In fact, a recent report from Lawrence Berkeley National Laboratory found that the benefits from massive investments in building electrification outweighed the costs because of its load shifting potential. There is also momentum growing for load shifting at the state level, with the California Energy Commission setting a state load shift goal to double current levels of demand flexibility that could power up to 7 million homes by the end of the decade without new power plants.
3. Capitalize on Inflation Reduction Act (IRA) Funding
The Inflation Reduction Act of 2022 (IRA) provides powerful new tools for GWP to make this clean energy transition, investing nearly $400 billion in tax credits and direct spending to fund clean energy and transmission resilience investments. Under the IRA, public power entities like GWP have new opportunities to reduce costs for GWP ratepayers and drive a new, local clean energy economy. The IRA can support local investments in residential and commercial DERs, build and own clean energy, and improve power infrastructure. GWP can use IRA programs to reduce costs, increase resiliency and bring new economic opportunities.

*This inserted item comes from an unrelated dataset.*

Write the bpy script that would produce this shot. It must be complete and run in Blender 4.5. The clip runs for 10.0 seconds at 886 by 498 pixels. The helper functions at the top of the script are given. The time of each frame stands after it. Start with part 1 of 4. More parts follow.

GWP’s continued reliance on gas not only fuels the climate crisis and contributes to health-harming air pollution, but reports show that gas plants can’t be relied on to keep the lights on as our weather gets more extreme. This year’s Integrated Resource Plan will be Glendale’s most important in determining its energy future (read our recommendations to GWP here). Unfortunately, most of the scenarios GWP analyzes completely ignore the City’s clean energy goals and never plan to retire its Grayson gas plant. It’s time for Glendale to ditch the energy model of the past for the clean, more resilient energy model of the future. Otherwise, Glendale residents’ lungs and pocketbooks will continue to suffer from the utility’s failure to commit.